Das alles hilft der Union. Die hatte unter Althaus wegen vieler handwerklicher Fehler und schlechter Kommunikation zwar Sympathien verloren. Aber eine Wechselstimmung resultiert daraus nicht, dazu ist die Alternative dank des rot-roten Dilemmas zu nebulös.
Natürlich bleiben Unwägbarkeiten. Wie Althaus mit seinen Unfall umgeht, berührt eine Grenze, deren Überschreitung ihn mehr Stimmen kosten als einbringen könnte. Und, falls die Grünen in den Landtag kommen und die SPD es doch in die Nähe der Linken schaffen sollte, wäre vieles möglich.

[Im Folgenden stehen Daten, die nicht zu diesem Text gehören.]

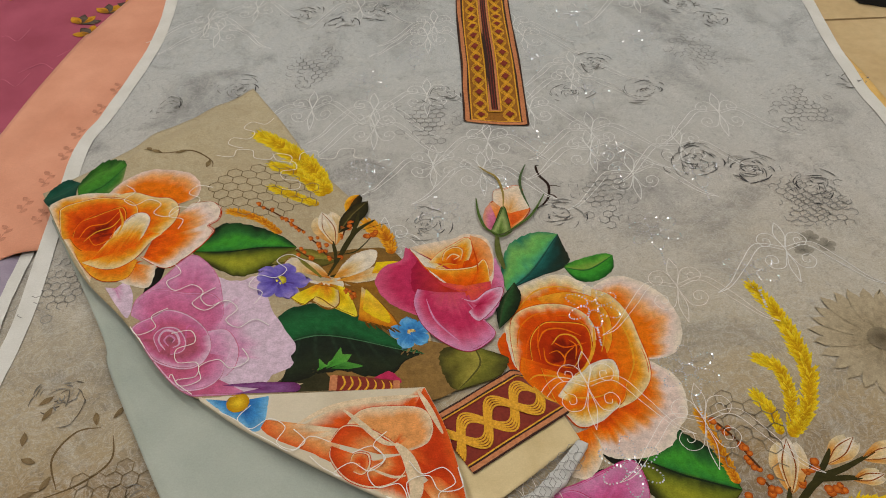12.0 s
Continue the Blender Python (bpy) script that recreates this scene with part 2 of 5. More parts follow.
def panel_z(x, y):
    """Height of the folded panel that lies over the trousers."""
    dr = -((x + 0.097) * 0.575 + (y - 1.375) * 0.287) / 0.6426
    dt = -((x + 0.346) * -0.688 + (y - 1.139) * 0.726)
    h = 0.021 * sstep(dr / 0.12) * sstep(dt / 0.06 + 0.35)
    h += 0.0014 * nz(x * 9, y * 9, 11) * sstep(dr / 0.1)
    return shirt_z(x, y) * 0.8 + 0.0045 + h


def trouser_z(x, y):
    d = x + 0.148 + 0.62 * (y - 0.8)
    return 0.013 + 0.0026 * nz(x * 9, y * 7, 21) + 0.0022 * nz(x * 20 + y * 9, y * 12, 22) + 0.0020 * math.exp(-(d / 0.005) ** 2) + 0.0016 * math.exp(-((x + 0.06 + 0.42 * (y - 0.8)) / 0.02) ** 2)


def flap_z(x, y):
    return 0.0275 + 0.002 * nz(x * 12, y * 12, 31)


def cuff_z(x, y):
    far = sstep((math.hypot(x - 0.3422, y - 0.8599) - 0.0765) / 0.02)
    return shirt_z(x, y) - 0.006 + 0.015 * far + 0.0015 * nz(x * 25, y * 25, 41)


def low_z(x, y):
    return FLOOR + 0.006 + 0.002 * nz(x * 9, y * 7, 51)


# ---- room ----
room = tagged(part("floor", Acc().box(-3, -3, FLOOR - 0.12, 4, 5, FLOOR - 0.004), GROUT), "concrete floor under cream tiles", "floor", kind="structure")
tile_acc = Acc().box(0.003, 0.003, FLOOR - 0.004, 0.597, 0.597, FLOOR)
tile_mesh = tile_acc.mesh("tile", False)
tile_mesh.materials.append(TILE)
for i in range(-6, 7):
    for j in range(-8, 8):
        t = new("tile", tile_mesh)
        t.location = (0.76 + (i - 1) * 0.6, 1.579 + (j - 1) * 0.6, 0)
        t.parent = room
for nm, b in (("wall_north", (-3, 5, FLOOR, 4, 5.12, CEILING)), ("wall_south", (-3, -3.12, FLOOR, 4, -3, CEILING)),
              ("wall_west", (-3.12, -3.12, FLOOR, -3, 5.12, CEILING)), ("wall_east", (4, -3.12, FLOOR, 4.12, 5.12, CEILING))):
    tagged(part(nm, Acc().box(*b), WALL, smooth=False), "plain cream painted plaster wall", "wall", kind="structure")
tagged(part("ceiling", Acc().box(-3.12, -3.12, CEILING, 4.12, 5.12, CEILING + 0.1), WALL, smooth=False), "plain white painted ceiling", "ceiling", kind="structure")
for lx, ly in ((-0.9, 2.3), (1.3, 2.3), (-0.9, 0.1), (1.3, 0.1)):
    fr = Acc().box(lx - 0.33, ly - 0.33, CEILING - 0.03, lx + 0.33, ly + 0.33, CEILING - 0.002)
    panel_lamp = tagged(part("ceiling_light", fr, LAMPFRAME, smooth=False), "square white ceiling light panel", "ceiling light", "ceiling lights")
    part("diffuser", Acc().box(lx - 0.3, ly - 0.3, CEILING - 0.036, lx + 0.3, ly + 0.3, CEILING - 0.031), LAMPGLOW, panel_lamp, smooth=False)


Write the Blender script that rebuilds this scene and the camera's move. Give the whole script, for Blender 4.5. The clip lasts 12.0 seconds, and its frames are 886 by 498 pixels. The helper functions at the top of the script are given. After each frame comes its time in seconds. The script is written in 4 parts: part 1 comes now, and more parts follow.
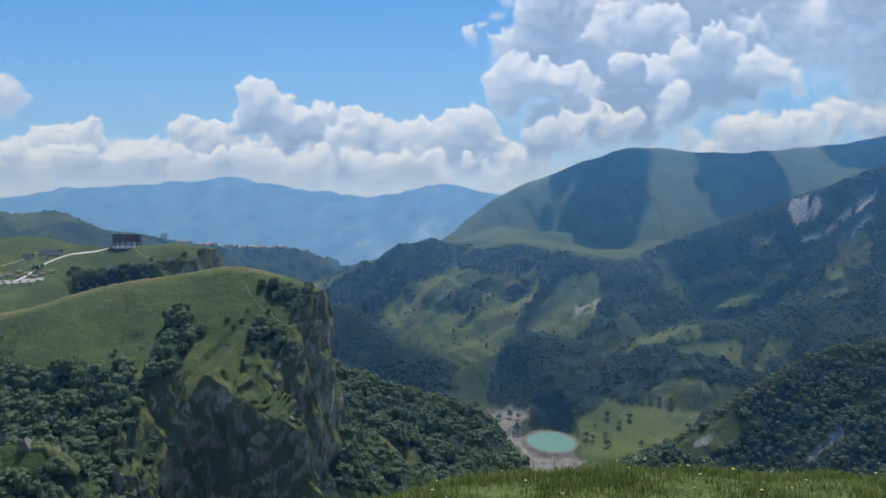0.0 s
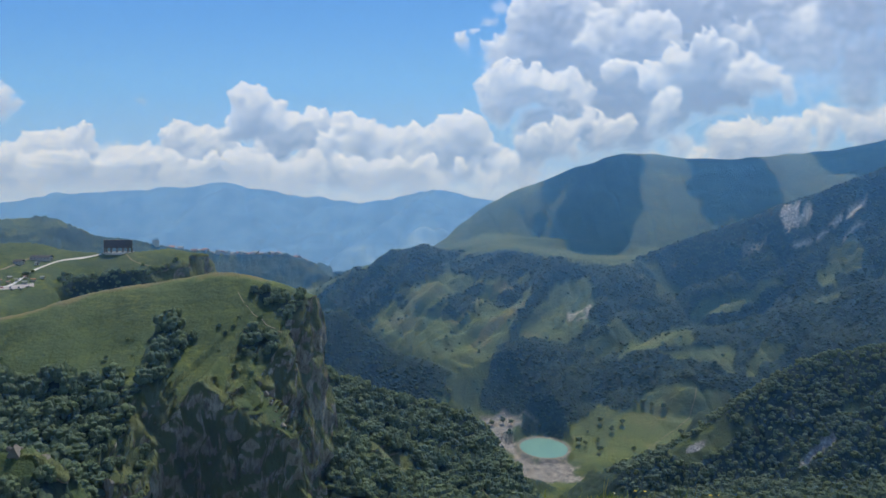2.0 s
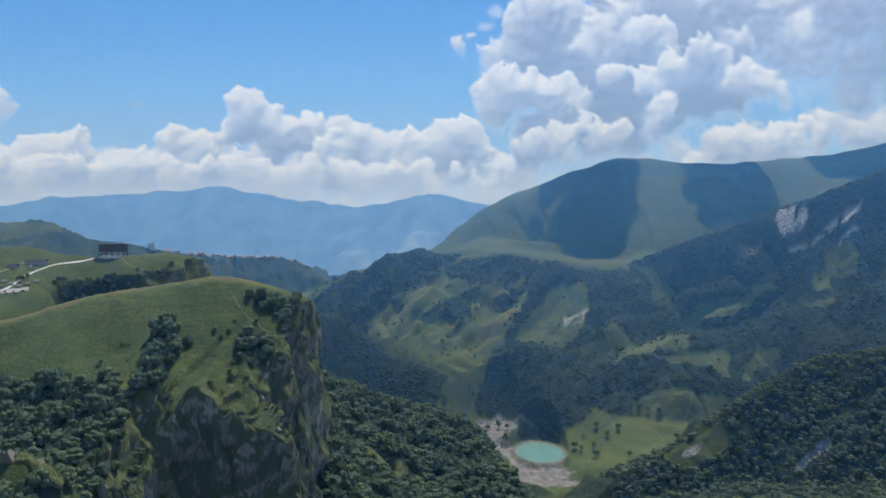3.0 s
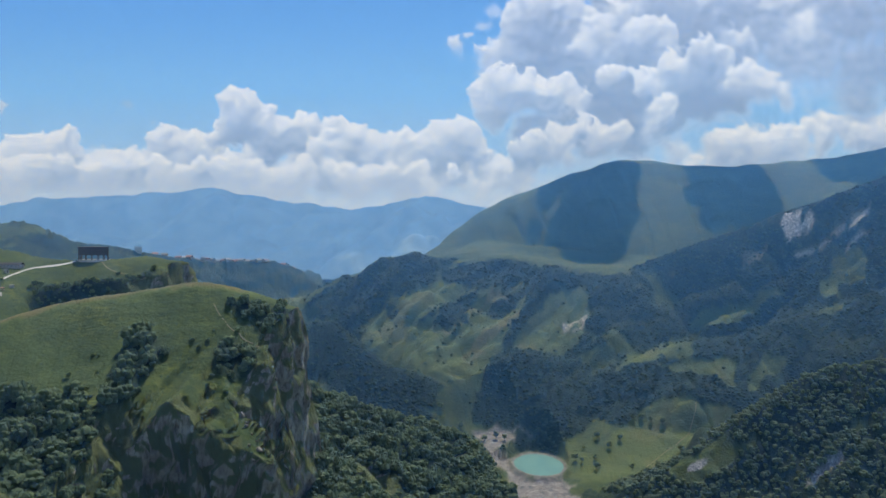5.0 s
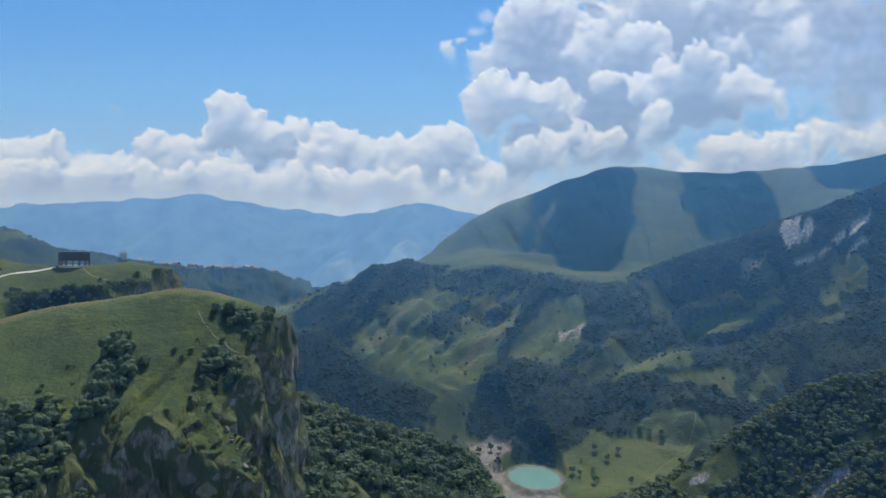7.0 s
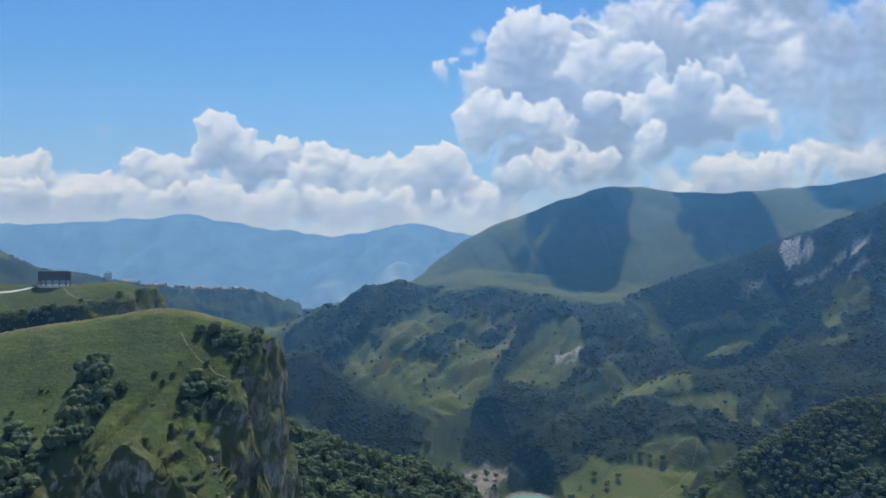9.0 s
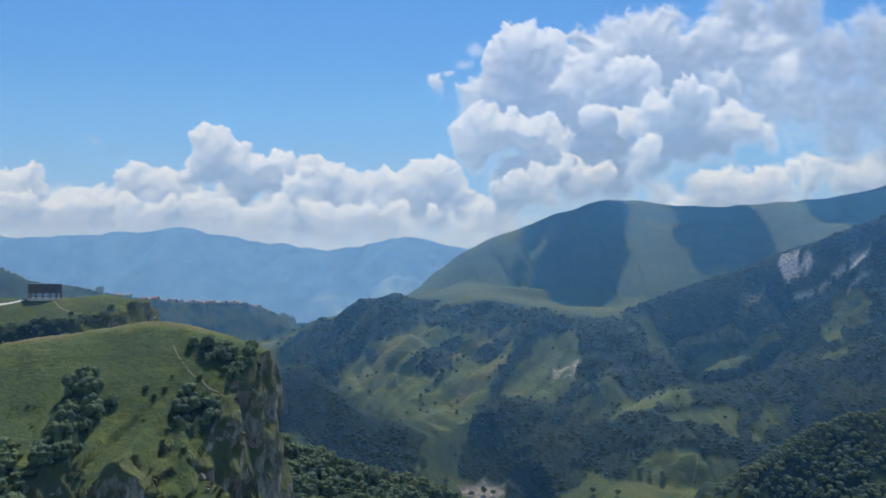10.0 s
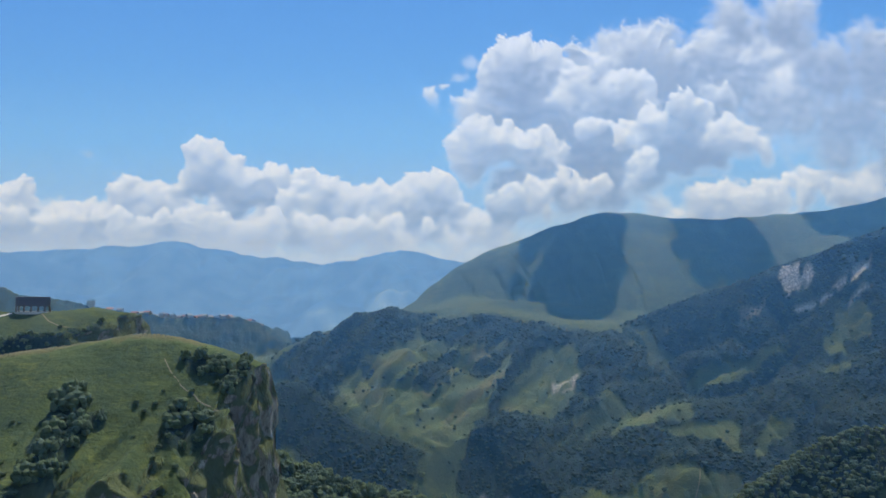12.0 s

In Interviews hatten sowohl Ramelow als auch Matschie darüber philosophiert, dass nirgendwo stehe, dass nur die stärkste Partei den Ministerpräsidenten stellen dürfe. Aber auch hier spielt die Berliner Politik hinein: Derartige Sondierungsgespräche müssten bis nach der Bundestagswahl am 27. September verzögert werden, um den Wahlkampf von SPD-Kanzlerkandidat Frank-Walter Steinmeier nicht implodieren zu lassen.
Dann ist da noch die NPD. Thüringen ist neben Sachsen diesjähriges Aufmarschgebiet der Rechtsextremen, was auch Zeca Schall zu spüren bekam. Der "Quotenneger" solle nach Afrika zurück, tönten die Rechtsextremen. Die CDU schaltete den Staatsschutz ein, derweil die Fotos von Schall routinemäßig überklebt werden. Die neue Plakatwelle rollt gerade an.